Tell me if you have a topic you'd like to see. (Contact: .)
Please also let others know about this site.

Friday, July 5, 2024

Mooney - The Origin of the Groundhog Dance - Keeping the Public in Public Domain

This whole long holiday began on Thursday with the Fourth of July (although fireworks started up even earlier).  With Thursday being so close to the weekend, many have st-r-e-t-ched the holiday all the way to Sunday.  

I'll work Saturday since one of the things I do besides storytelling is substitute at two local libraries.  (I also am in the troupe performing The Dinner Detective -- so if you see me, don't tell as it might put you ahead solving the mystery!) 

At one of the libraries where I'm a sub I saw a sign celebrating Independance Day.  I like that idea since I love to dance.  It made me think back to the Degas exhibit at the Detroit Institute of Arts back in 2002 when I told "Stories That Dance."  Of course that made me want to put a story that danced here.  December the 31st of 2023 numerically was 123123, making it Waltz Day!  At that time I posted the Rabbit version of today's story, but the Cherokee version, collected by James Mooney in Myths of the Cherokee tells it as "the Groundhog Dance."  It's also a good choice for audience participation (more about the song Groundhog sings after the very brief story).

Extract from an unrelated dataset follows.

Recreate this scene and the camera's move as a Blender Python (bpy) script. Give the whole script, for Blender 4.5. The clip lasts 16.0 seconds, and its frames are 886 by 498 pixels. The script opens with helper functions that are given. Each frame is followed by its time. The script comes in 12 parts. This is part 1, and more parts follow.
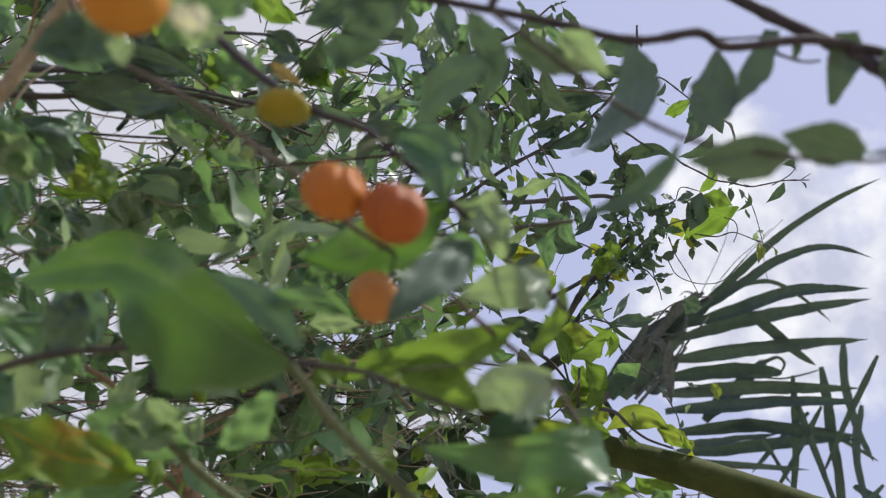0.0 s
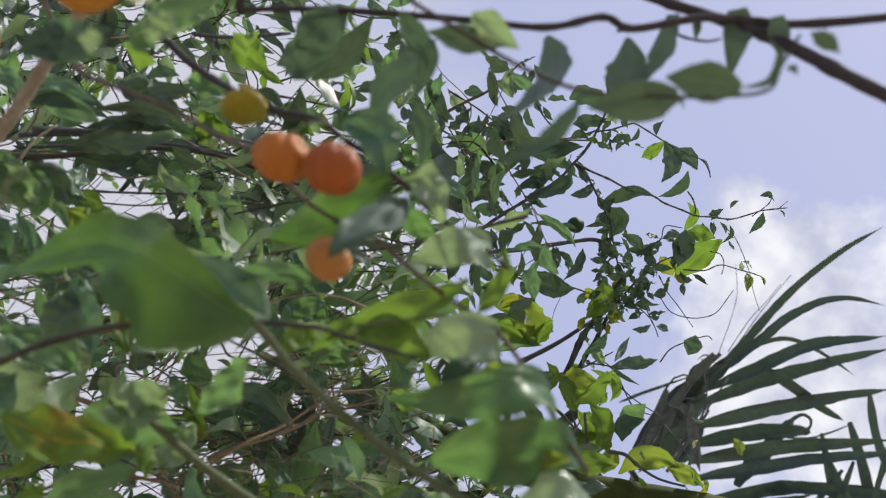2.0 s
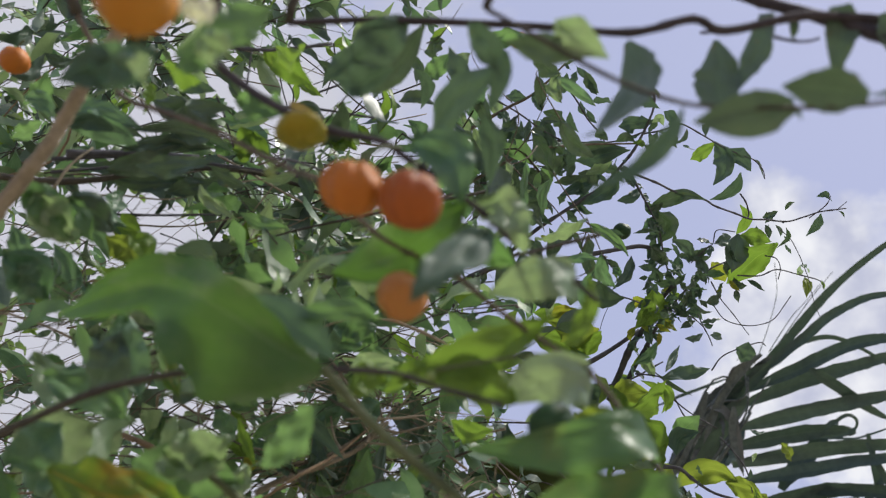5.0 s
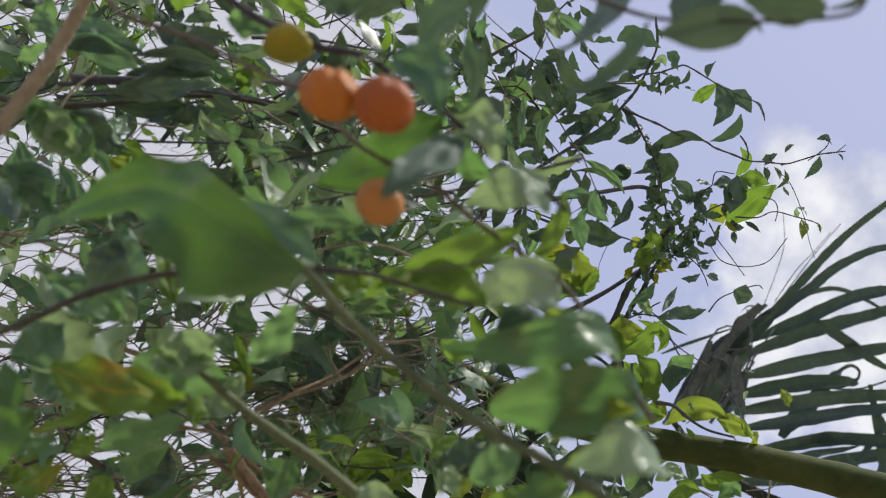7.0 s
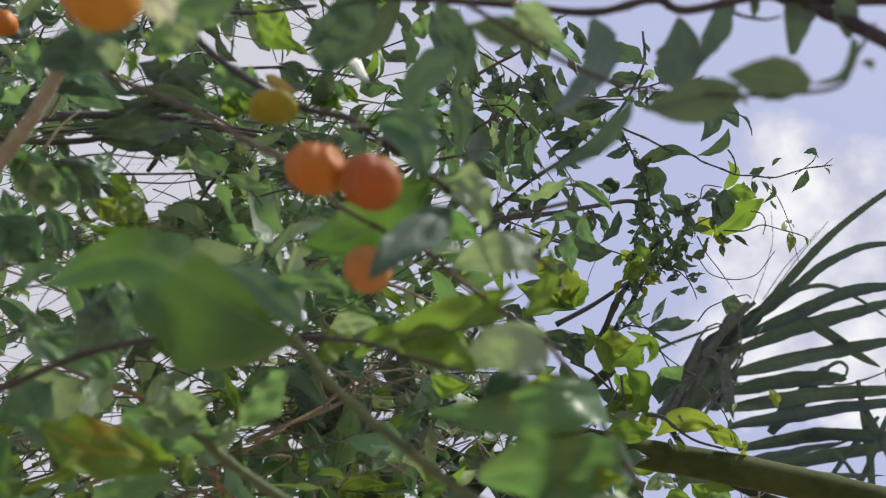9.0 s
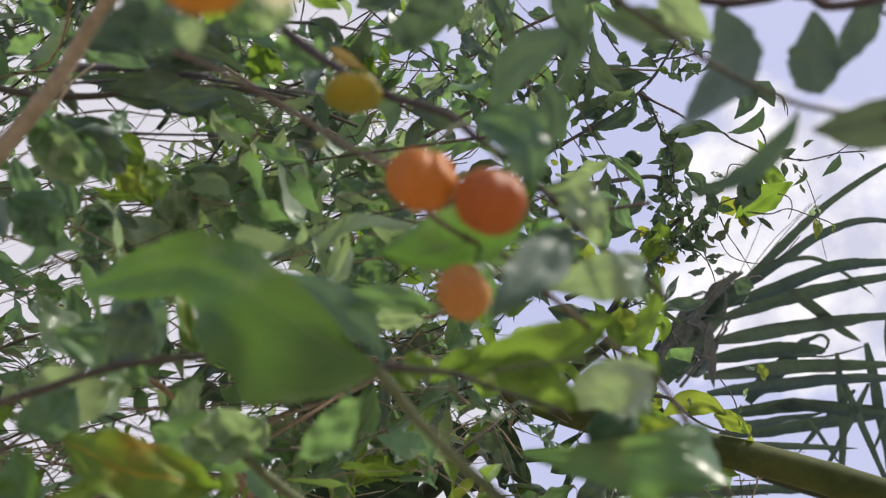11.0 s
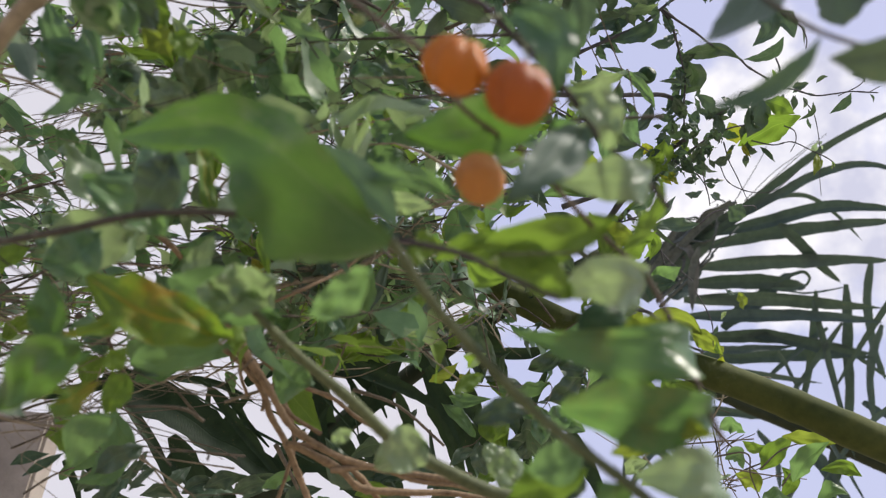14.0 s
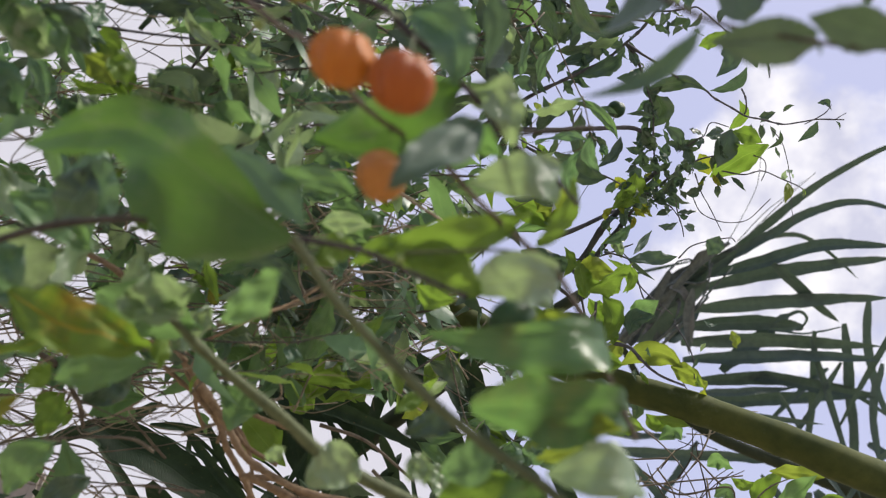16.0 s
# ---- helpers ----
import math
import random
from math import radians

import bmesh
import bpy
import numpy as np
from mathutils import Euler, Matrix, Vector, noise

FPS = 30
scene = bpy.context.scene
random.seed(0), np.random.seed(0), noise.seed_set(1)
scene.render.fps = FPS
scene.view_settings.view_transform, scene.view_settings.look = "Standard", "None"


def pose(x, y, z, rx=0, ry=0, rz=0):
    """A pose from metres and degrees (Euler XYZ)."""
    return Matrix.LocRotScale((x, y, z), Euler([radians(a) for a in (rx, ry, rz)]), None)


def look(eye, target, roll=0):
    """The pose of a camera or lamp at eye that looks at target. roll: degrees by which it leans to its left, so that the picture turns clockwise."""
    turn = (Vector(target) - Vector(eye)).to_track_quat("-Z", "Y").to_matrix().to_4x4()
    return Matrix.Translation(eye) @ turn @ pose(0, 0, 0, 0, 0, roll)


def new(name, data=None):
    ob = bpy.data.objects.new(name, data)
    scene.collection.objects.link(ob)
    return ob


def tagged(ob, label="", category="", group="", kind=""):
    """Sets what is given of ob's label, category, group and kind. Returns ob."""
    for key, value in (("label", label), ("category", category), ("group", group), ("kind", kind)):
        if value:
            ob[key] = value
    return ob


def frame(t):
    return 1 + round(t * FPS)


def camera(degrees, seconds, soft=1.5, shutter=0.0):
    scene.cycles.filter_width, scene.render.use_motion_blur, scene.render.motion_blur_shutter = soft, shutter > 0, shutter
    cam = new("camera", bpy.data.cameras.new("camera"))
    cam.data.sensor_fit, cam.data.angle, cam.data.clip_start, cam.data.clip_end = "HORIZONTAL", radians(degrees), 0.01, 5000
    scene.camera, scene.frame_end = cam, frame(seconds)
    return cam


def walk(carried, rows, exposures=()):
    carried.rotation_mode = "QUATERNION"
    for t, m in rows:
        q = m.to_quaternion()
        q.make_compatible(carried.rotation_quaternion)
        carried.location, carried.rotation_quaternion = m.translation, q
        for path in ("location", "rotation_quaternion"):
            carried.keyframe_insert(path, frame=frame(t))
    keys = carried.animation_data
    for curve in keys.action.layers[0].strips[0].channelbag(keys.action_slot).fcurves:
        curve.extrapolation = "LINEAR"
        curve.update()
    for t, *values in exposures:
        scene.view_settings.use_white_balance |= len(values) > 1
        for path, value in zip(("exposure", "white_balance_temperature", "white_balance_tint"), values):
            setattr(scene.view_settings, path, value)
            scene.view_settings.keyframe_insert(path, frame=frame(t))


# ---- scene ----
cam = camera(55.5, 16.0, 1.2)
PATH = [
    (0, (0.095, 0.128, 1.585), (0.017, 1.791, 2.694), 2.0),
    (0.5, (0.119, 0.136, 1.559), (0.024, 1.797, 2.668), 2.2),
    (1, (0.126, 0.137, 1.526), (0.025, 1.795, 2.639), 2.1),
    (1.5, (0.138, 0.15, 1.484), (0.012, 1.701, 2.74), 0.4),
    (2, (0.144, 0.138, 1.484), (0.016, 1.65, 2.788), -0.8),
    (2.5, (0.144, 0.152, 1.492), (0.017, 1.651, 2.81), -2.4),
    (3, (0.143, 0.156, 1.503), (0.015, 1.674, 2.8), -3.1),
    (3.5, (0.148, 0.162, 1.476), (0.015, 1.685, 2.765), -3.9),
    (4, (0.12, 0.157, 1.513), (-0.023, 1.689, 2.791), -3.6),
    (4.2, (0.103, 0.161, 1.539), (-0.054, 1.667, 2.846), -3.1),
    (6.3, (0.114, 0.157, 1.497), (-0.054, 1.681, 2.781), 1.3),
    (6.5, (0.112, 0.162, 1.492), (-0.078, 1.703, 2.752), 1.0),
    (7, (0.13, 0.16, 1.495), (-0.092, 1.731, 2.713), 0.7),
    (7.5, (0.128, 0.153, 1.507), (-0.1, 1.738, 2.705), 0.5),
    (8, (0.126, 0.155, 1.51), (-0.089, 1.746, 2.701), 0.0),
    (8.5, (0.127, 0.152, 1.523), (-0.09, 1.74, 2.72), -0.1),
    (9, (0.135, 0.132, 1.532), (-0.066, 1.722, 2.728), -0.4),
    (11.3, (0.054, 0.156, 1.616), (-0.06, 1.849, 2.674), 1.3),
    (11.5, (0.062, 0.149, 1.622), (-0.047, 1.854, 2.662), 2.0),
    (12, (0.061, 0.146, 1.625), (-0.031, 1.868, 2.638), 3.2),
    (12.5, (0.052, 0.147, 1.617), (-0.025, 1.906, 2.567), 4.1),
    (13, (0.073, 0.136, 1.609), (-0.001, 1.927, 2.495), 4.8),
    (13.5, (0.066, 0.127, 1.594), (-0.013, 1.928, 2.461), 5.9),
    (14, (0.047, 0.136, 1.582), (-0.06, 1.927, 2.465), 6.4),
    (14.5, (0.074, 0.142, 1.562), (-0.069, 1.925, 2.455), 6.9),
    (15, (0.096, 0.134, 1.564), (-0.06, 1.901, 2.487), 6.8),
    (15.5, (0.095, 0.146, 1.565), (-0.047, 1.891, 2.531), 6.4),
    (16, (0.107, 0.153, 1.559), (-0.03, 1.881, 2.557), 5.7),
]
walk(cam, [(t, look(eye, target, roll)) for t, eye, target, roll in PATH], [(0.0, 0.16, 6350, 11), (2.0, 0.12, 6350, 11), (3.0, 0.06, 6350, 11), (4.2, 0.04, 6350, 11), (6.3, 0.06, 6350, 10), (9.0, 0.11, 6450, 11), (11.3, 0.31, 6600, 13), (16.0, 0.31, 6570, 13)])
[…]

Seven wolves once caught a Groundhog and said, “Now we’ll kill you and have something good to eat.” But the Groundhog said, “When we find good food we must rejoice over it, as people do in the Green-corn dance. I know you mean to kill me and I can’t help myself, but if you want to dance I’ll sing for you. This is a new dance entirely. I’ll lean up against seven trees in turn and you will dance out and then turn and come back, as I give the signal, and at the last turn you may kill me.”

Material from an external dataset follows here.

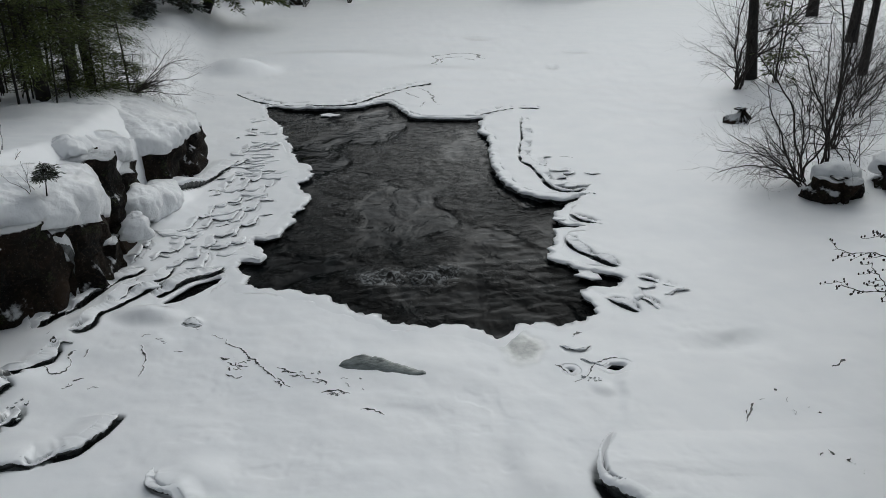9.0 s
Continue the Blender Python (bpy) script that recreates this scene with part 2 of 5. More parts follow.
# ---- mesh helpers ----
class Bag:
    """Gathers vertices and faces of one mesh."""

    def __init__(self):
        self.v, self.f, self.count = [], [], 0

    def add(self, verts, faces):
        self.v.append(np.asarray(verts, float).reshape(-1, 3))
        self.f += [tuple(int(i) + self.count for i in face) for face in faces]
        self.count += len(self.v[-1])

    def tube(self, path, radii, sides=5):
        path, radii = np.asarray(path, float), np.asarray(radii, float)
        tang = np.gradient(path, axis=0)
        tang /= np.linalg.norm(tang, axis=1)[:, None] + 1e-9
        ref = np.array([0, 0, 1.0]) if abs(tang[0, 2]) < 0.8 else np.array([1.0, 0, 0])
        a = np.cross(tang, ref)
        a /= np.linalg.norm(a, axis=1)[:, None] + 1e-9
        b = np.cross(tang, a)
        ang = np.arange(sides) * 2 * math.pi / sides
        ring = path[:, None] + radii[:, None, None] * (np.cos(ang)[None, :, None] * a[:, None] + np.sin(ang)[None, :, None] * b[:, None])
        k = len(path)
        faces = [(i * sides + j, i * sides + (j + 1) % sides, (i + 1) * sides + (j + 1) % sides, (i + 1) * sides + j) for i in range(k - 1) for j in range(sides)]
        faces += [tuple(range(sides))[::-1], tuple((k - 1) * sides + j for j in range(sides))]
        self.add(ring, faces)

    def mesh(self, name, mat, smooth=True):
        me = bpy.data.meshes.new(name)
        me.from_pydata(np.concatenate(self.v).tolist() if self.v else [], [], self.f)
        if smooth:
            me.polygons.foreach_set("use_smooth", np.ones(len(me.polygons), bool))
        me.materials.append(mat)
        me.update()
        return me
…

The wolves were very hungry, but they wanted to learn the new dance, so they told him to go ahead. The Groundhog leaned up against a tree and began the song, Ha′wiye′ĕhĭ′, and all the wolves danced out in front, until he gave the signal, Yu! and began with Hi′yagu′wĕ, when they turned and danced back in line. “That’s fine,” said the Groundhog, and went over to the next tree and started the second song. The wolves danced out and then turned at the signal and danced back again. “That’s very fine,” said the Groundhog, and went over to another tree and started the third song. The wolves danced their best and the Groundhog encouraged them, but at each song he took another tree, and each tree was a little nearer to his hole under a stump. At the seventh song he said, “Now, this is the last dance, and when I say Yu! you will all turn and come after me, and the one who gets me may have me.” So he began the seventh song and kept it up until the wolves were away out in front. Then he gave the signal, Yu! and made a jump for his hole. The wolves turned and were after him, but he reached the hole first and dived in. Just as he got inside, the foremost wolf caught him by the tail and gave it such a pull that it broke off, and the Groundhog’s tail has been short ever since.


Mooney in his notes at the end of the book says: 

the song, which is without meaning, is Ha′wiye′ĕhi′ Yaha′wiye′ĕhi [twice]


Hi′yagu′wĕ Hahi′yagu′wĕ [twice]


If, like me, your Cherokee language is less than fluent, you may wonder how to chant that.  Mooney gives a glossary at the book's end, saying the "g medial (semisonant), approximating k" and this is how to pronounce these vowels:

a as in far

          i as in pique

          u as in rule

          the letter "e" has two different sounds:

         eas in they.
         ĕas in net. 

Since Mooney also says the song has no meaning, it would be fair to tell your audience you are teaching a slightly simplified version. I like the similarity in Ha′wiye′ĕhi′ and Hahi′yagu′wĕ so this is how I would shorten it, breaking it down into syllables.

Ha′ wi ye′ ĕ hi′ Ha′ wi ye′ ĕ hi′ Yu u for the first song and then for the second song Ha hi′ ya gu′ wĕ Ha hi′ ya gu′ wĕ Yu yu.

If even that seems too tough, you could use just one song (I'd use the first to avoid the troublesome "g ...  approximating k"  and let it be the same song for all seven of the trees.  If you do that be sure to say you are simplifying the songs as Groundhog sang a slightly different song at each tree, but those songs are made of meaningless sounds, just like in many lullabies.

Perhaps the Thompson Motif K606 "Escape by singing song" and K606.2 "Escape by persuading captors to dance" is a bit of folklore indexing that interests you further.  Thompson also lists variants in Africa, India, Indonesia, plus similar ones in Iceland and Ireland where the watchmen are sung to sleep.  

Enjoy your own Independance and don't let any wolves catch you!